The hidden cost of a bad data model

Most data debt looks like this: a field called status that’s been re-purposed three times across two services and a dashboard, with no two consumers agreeing on what its values mean. Nobody designed this. It accreted.

The cost of bad data modelling shows up later — usually in the form of a metric that quietly disagrees with another metric, and an analyst trying to reconstruct why on a Friday afternoon.

The compounding tax

Every consumer of an ambiguous field pays a tax: a CASE WHEN to handle the weird cases, a comment, a Slack thread to confirm the intended meaning.
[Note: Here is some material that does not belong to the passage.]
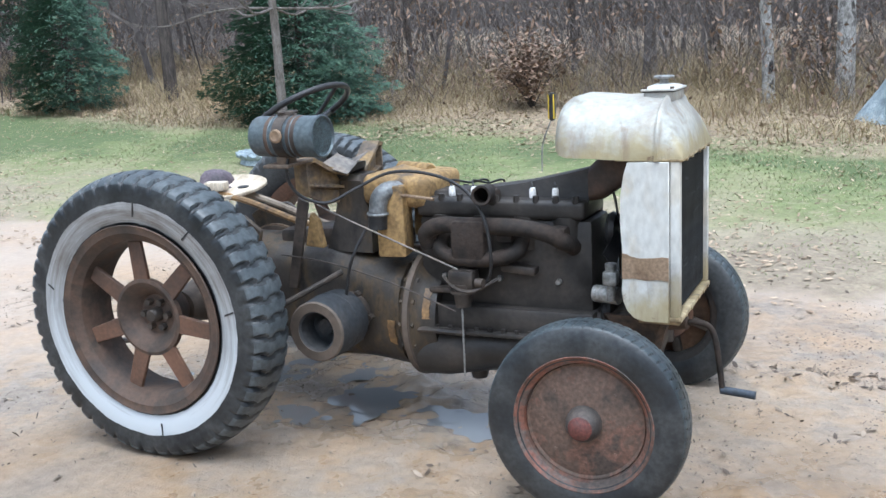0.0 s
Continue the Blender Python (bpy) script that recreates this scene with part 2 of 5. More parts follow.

Each of those is small. But they multiply across teams and time, and they ossify — nobody dares to fix the source because three downstream dashboards now depend on its weirdness.

Smells worth chasing early

A few patterns I’ve learned to take seriously:

A field whose valid values change without a migration.
A nullable column where NULL means three different things.
A timestamp where nobody can tell you the timezone.
A boolean named after a feature that no longer exists.
A “deleted” flag that’s set, but the row is still queried.

Each of these is a small fire. Most of them stay small. Some of them are the cause of a six-month metric drift that ends with a re-platforming project.

The fix is cultural, not technical

Schema reviews. Owned glossaries. Killing fields you don’t use anymore. Treating data contracts the way you’d treat an API contract. None of it is glamorous; all of it is cheaper than the cleanup.